De nieuwe kalibratie-instelling verschijnt nu in de kalibratieselectie en is automatisch geselecteerd.
Opmerking: Er kunnen ook kalibraties doorgevoerd worden zonder kalibratieblok, zolang het om
materialen gaat waarvan de hardheid exact bekend is.
Opmerking: Wordt bij een meting met een testblok ↑ of ↓ weergegeven, betekent dat dat de
gemeten waarde het meetbereik van de geselecteerde hardheidsschaal over- of onderschrijdt.
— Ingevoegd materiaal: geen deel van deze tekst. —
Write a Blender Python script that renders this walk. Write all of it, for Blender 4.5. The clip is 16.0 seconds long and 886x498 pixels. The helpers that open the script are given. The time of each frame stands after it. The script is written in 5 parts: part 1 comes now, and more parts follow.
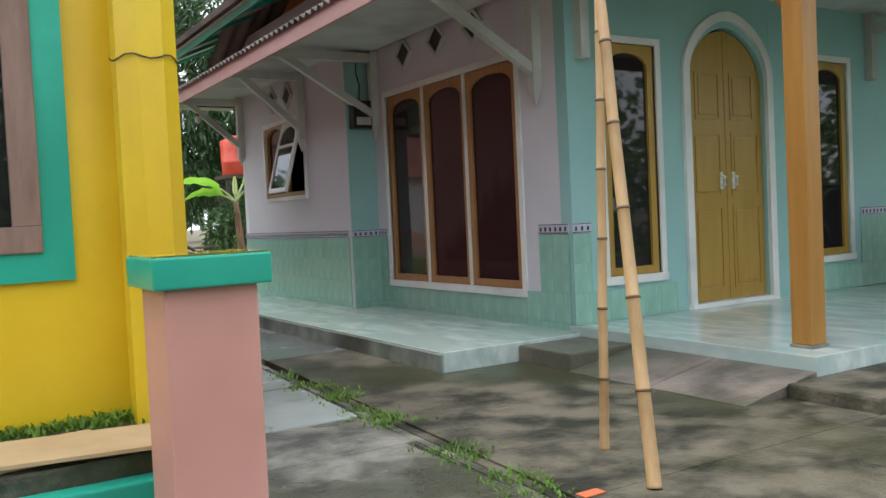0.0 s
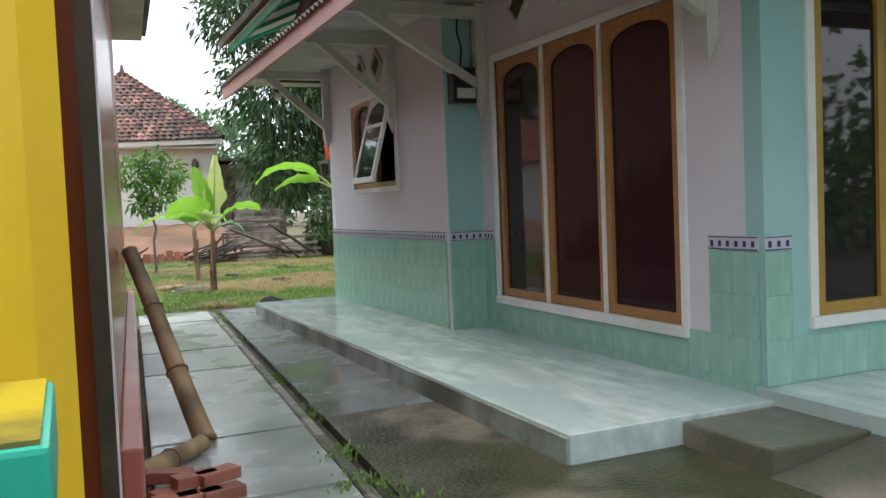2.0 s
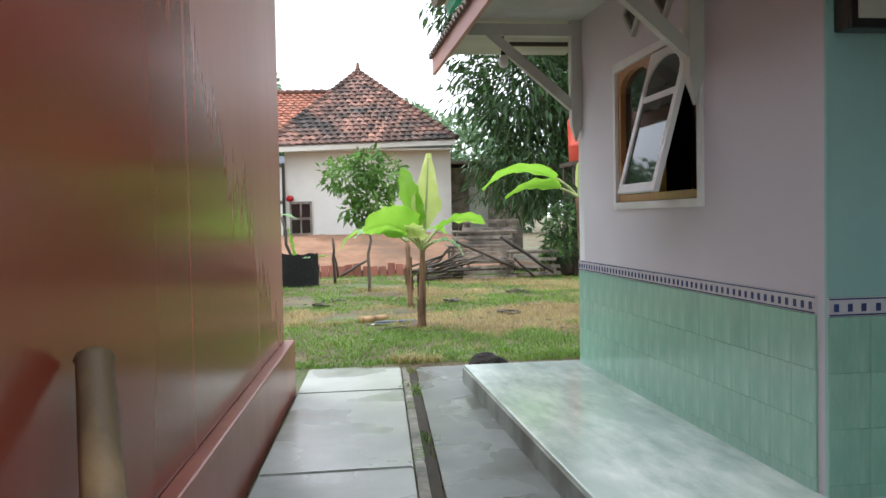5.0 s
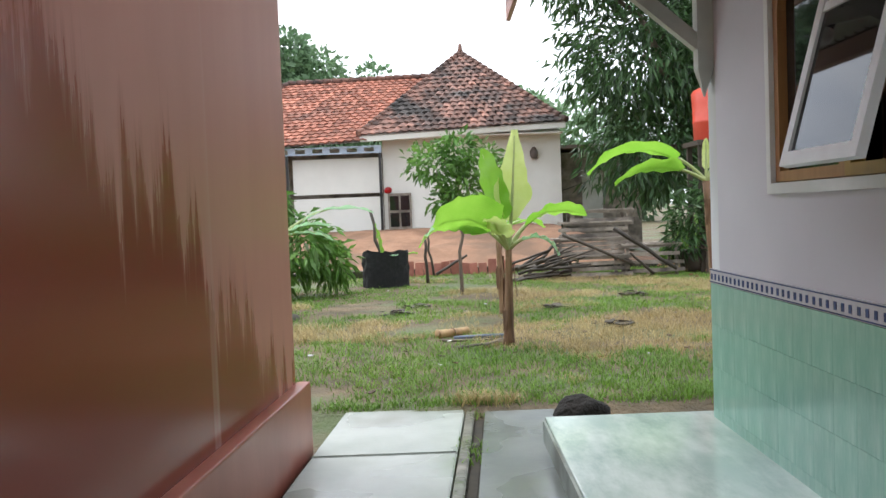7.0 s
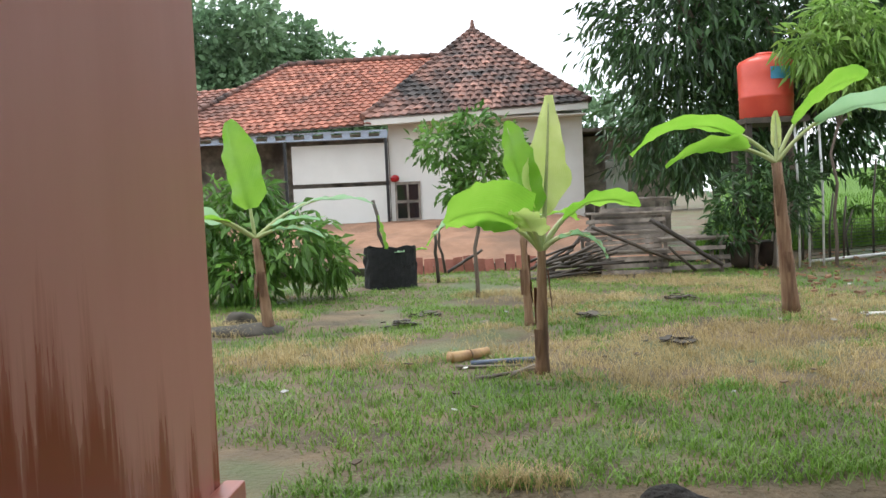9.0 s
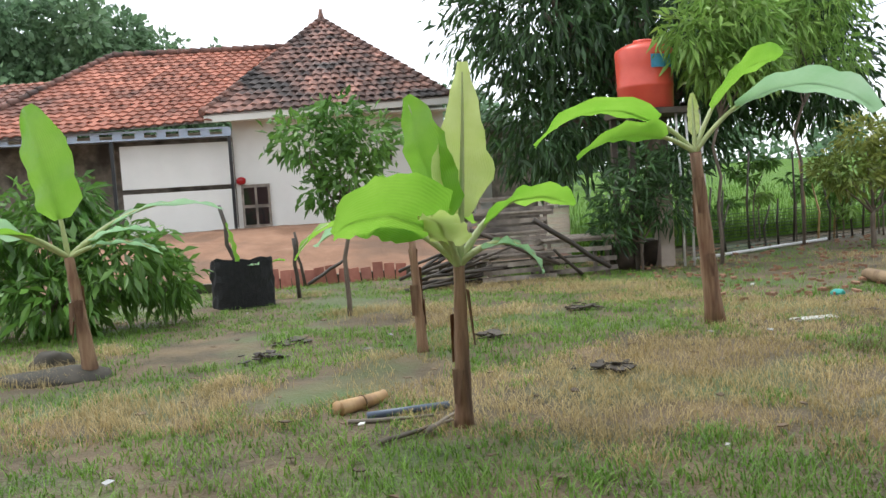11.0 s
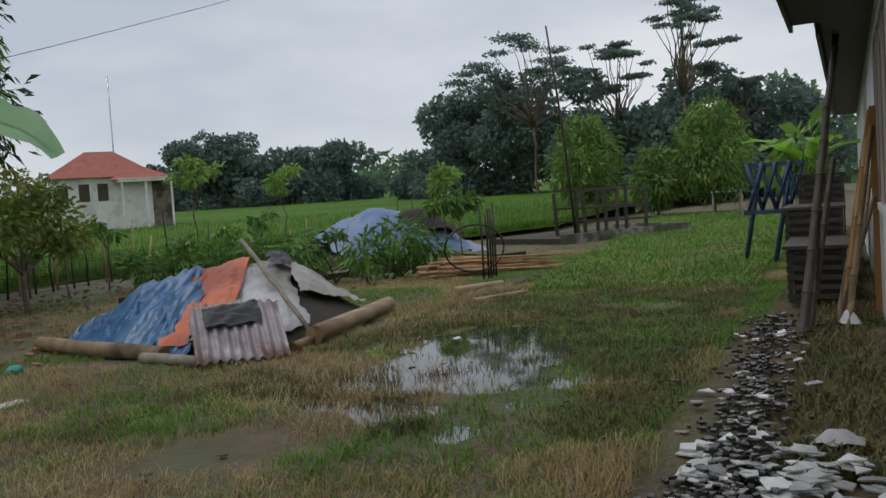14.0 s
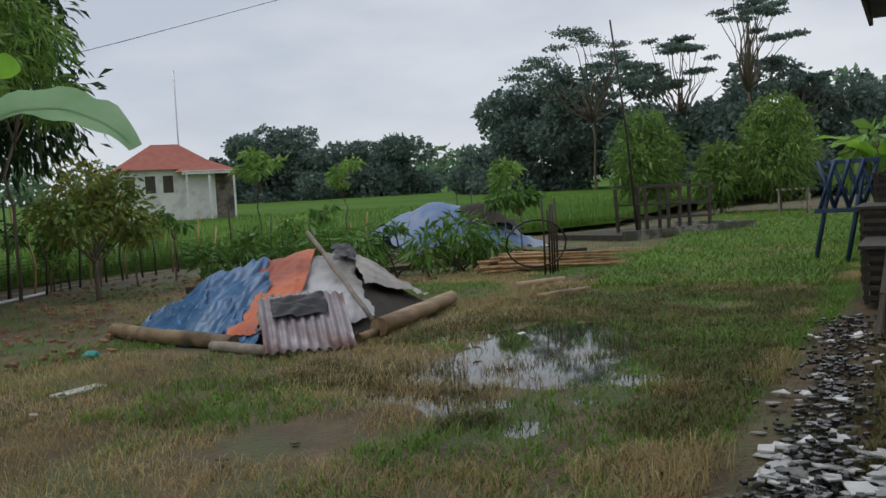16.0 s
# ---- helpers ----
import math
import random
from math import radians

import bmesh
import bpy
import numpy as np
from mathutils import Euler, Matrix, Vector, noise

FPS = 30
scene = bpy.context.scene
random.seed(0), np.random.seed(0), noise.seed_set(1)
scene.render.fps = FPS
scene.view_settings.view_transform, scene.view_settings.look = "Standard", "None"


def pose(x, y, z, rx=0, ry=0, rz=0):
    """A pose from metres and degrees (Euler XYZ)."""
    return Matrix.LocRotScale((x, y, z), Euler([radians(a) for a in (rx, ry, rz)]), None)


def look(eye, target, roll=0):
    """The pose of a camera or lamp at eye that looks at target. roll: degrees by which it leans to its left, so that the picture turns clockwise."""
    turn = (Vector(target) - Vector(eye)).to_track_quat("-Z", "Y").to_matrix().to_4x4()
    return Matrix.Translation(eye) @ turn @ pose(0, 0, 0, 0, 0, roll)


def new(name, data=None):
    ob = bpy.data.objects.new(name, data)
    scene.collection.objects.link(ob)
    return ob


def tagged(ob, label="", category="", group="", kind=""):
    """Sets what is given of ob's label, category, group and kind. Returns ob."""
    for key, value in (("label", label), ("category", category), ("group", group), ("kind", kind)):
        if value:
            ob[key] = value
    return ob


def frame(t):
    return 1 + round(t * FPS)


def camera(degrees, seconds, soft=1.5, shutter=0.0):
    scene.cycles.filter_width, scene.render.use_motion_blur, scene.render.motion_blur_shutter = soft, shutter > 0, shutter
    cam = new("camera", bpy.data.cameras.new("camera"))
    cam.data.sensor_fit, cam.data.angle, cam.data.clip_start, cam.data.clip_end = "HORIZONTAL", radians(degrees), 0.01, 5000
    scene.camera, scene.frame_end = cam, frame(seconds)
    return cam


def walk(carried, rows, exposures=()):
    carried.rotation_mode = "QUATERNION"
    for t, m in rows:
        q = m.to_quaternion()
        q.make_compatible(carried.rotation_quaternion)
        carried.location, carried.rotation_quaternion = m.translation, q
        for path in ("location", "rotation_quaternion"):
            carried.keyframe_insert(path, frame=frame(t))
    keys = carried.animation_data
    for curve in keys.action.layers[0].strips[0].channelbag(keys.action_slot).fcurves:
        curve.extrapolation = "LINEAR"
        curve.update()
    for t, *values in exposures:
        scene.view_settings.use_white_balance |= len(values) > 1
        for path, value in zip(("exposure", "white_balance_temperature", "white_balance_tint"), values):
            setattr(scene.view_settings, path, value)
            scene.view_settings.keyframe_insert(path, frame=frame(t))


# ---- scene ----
cam = camera(54.9, 16.0)
PATH = [
    (0, (1.16, 1.216, 1.142), (2.207, 2.918, 1.069), -2.7),
    (0.5, (1.427, 1.579, 1.162), (2.631, 3.172, 1.042), -3.7),
    (1, (1.731, 2.061, 1.287), (3.007, 3.599, 1.201), -3.7),
    (1.5, (1.866, 2.55, 1.3), (2.971, 4.211, 1.155), -2.7),
    (2, (2.216, 3.042, 1.287), (3.024, 4.869, 1.186), -2.3),
    (2.5, (2.433, 3.705, 1.282), (3.087, 5.59, 1.141), -2.1),
    (3, (2.667, 4.443, 1.293), (3.217, 6.361, 1.154), -1.9),
    (3.5, (2.83, 5.039, 1.334), (3.302, 6.979, 1.228), -1.9),
    (4, (2.941, 5.547, 1.383), (3.352, 7.502, 1.298), -1.8),
    (6.5, (3.702, 8.177, 1.442), (3.757, 10.175, 1.368), -1.4),
    (7, (3.821, 8.676, 1.443), (3.816, 10.674, 1.357), -2.2),
    (7.5, (3.855, 9.315, 1.436), (3.821, 11.312, 1.339), -2.5),
    (8, (3.872, 9.831, 1.441), (3.828, 11.827, 1.33), -2.4),
    (10.5, (3.576, 12.054, 1.464), (3.712, 14.046, 1.353), -4.2),
    (11, (3.533, 12.525, 1.46), (3.859, 14.495, 1.337), -3.7),
    (11.5, (3.631, 13.135, 1.391), (4.208, 15.046, 1.268), -3.2),
    (12, (3.636, 13.638, 1.381), (4.554, 15.412, 1.277), -3.1),
    (12.5, (3.768, 13.818, 1.414), (4.982, 15.404, 1.309), -3.9),
    (13, (3.847, 13.986, 1.393), (5.324, 15.329, 1.273), -5.0),
    (13.5, (3.81, 13.928, 1.446), (5.482, 15.02, 1.323), -4.5),
    (14, (3.974, 14.083, 1.418), (5.777, 14.943, 1.309), -3.7),
    (14.5, (3.967, 14.082, 1.409), (5.846, 14.76, 1.305), -3.2),
    (15, (3.978, 14.108, 1.402), (5.872, 14.741, 1.295), -2.9),
    (15.5, (3.917, 14.064, 1.446), (5.767, 14.815, 1.326), -3.0),
    (16, (3.927, 14.173, 1.416), (5.669, 15.149, 1.303), -3.1),
]
walk(cam, [(t, look(eye, target, roll)) for t, eye, target, roll in PATH],
     exposures=[(0, 1.55), (0.5, 1.6), (1.0, 2.0), (1.5, 1.75), (2.0, 1.5), (2.5, 1.35), (3.0, 1.5), (4, 1.7), (6.5, 1.6), (8, 1.5), (10.5, 1.35), (11, 1.3), (11.5, 1.2), (12.1, 0.25), (12.5, 0.08), (13, 0.25), (13.5, 0.0), (14, -0.12), (14.5, -0.3), (15, -0.28), (15.5, -0.1), (16, -0.05)])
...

2. Kalibratie met 1 kalibratieblok
De kalibratie met 1 testblok geschiedt analoog aan de kalibratie met twee blokken. Het verschil is dat
er geen metingen voor een TEST-H doorgevoerd hoeven te worden, en dat de nominale waarde van
het tweede testblok niet onder Normal-H ingevoerd hoeft te worden. Druk na de meting van de
TEST-L op de MENU toets, voer de Normal-L waarde in en sluit de kalibratie af door nogmaals op de
MENU toets te drukken.
3. Toleranties (Batch-Modus)
In de kalibratie-instellingen kunt u ook de tolerantiegrenzen instellen. Heeft u de boven- en
ondergrens ingesteld, dan geeft het apparaat bij iedere meting aan of de waarde binnen het
tolerantiebereik ligt of niet. Ligt de gemeten waarde binnen het tolerantiebereik, verschijnt op het
display „PASS". Ligt de waarde buiten het tolerantiebereik, verschijnt op het display „NG". Om de
toleranties in te stellen, gebruikt u de OMLAAG toets, nadat u de Normal-L en de Normal-H waarde
ingesteld heeft. U komt nu bij de punten UP en DOWN. UP Staat voor de bovengrens, DOWN voor de
ondergrens. Het instellen geschiedt als bij het instellen van de Normal-L en de Normal-H waarde.